Transhipments are big business for Swazi Rail

When Lesotho announced its intentions early this year to develop a rail system to enable the country to act as a transhipment point for SA goods, transport officials cited the success of Swaziland Railway making Swaziland an important transhipment point for SA cargo moving from west to east and back. SA cargo can also be switched northeast to Maputo via Swaziland. “We are geared to move bulk cargo, with our specialised wagons or in containers,” said Stephenson Ngubane, director of operations at Swaziland Railway. Ngubane noted that moving bulk cargo by rail was still the most economical way to transport such material as coal, sugar and textile inputs from Durban to Swazi factories. Timber and paper pulp are also moved by a rail system originally designed to transport iron ore to the sea via Maputo. Swaziland Railways leases five locomotives from Transnet Freight Rail and owns its own oil wagons. The country imports all its petroleum products via SA, thus making this commodity an important cargo for the railway.

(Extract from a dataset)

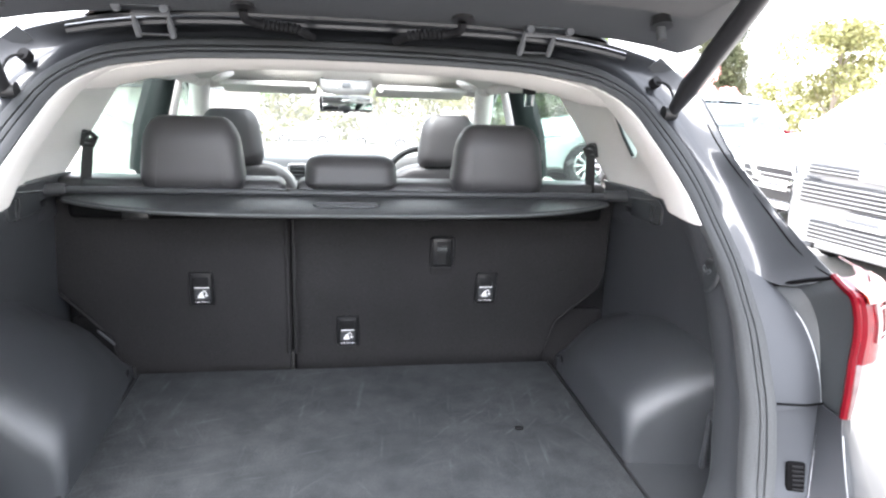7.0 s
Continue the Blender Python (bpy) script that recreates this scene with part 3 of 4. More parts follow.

The company uses its own sugar wagons to move Swaziland’s top agricultural export and general wagons for other goods, most importantly cement and wheat imports. The railway’s expanding Matsapha Inland Clearance Depot has seen volumes rise from 2 500 TEUs early this decade to 15 000 TEUs annually. Transhipment of SA goods remains a profitable business for the railway because Swaziland offers Gauteng shippers a 270km “shortcut,” diminishing by three days transit time compared to other routes to Durban.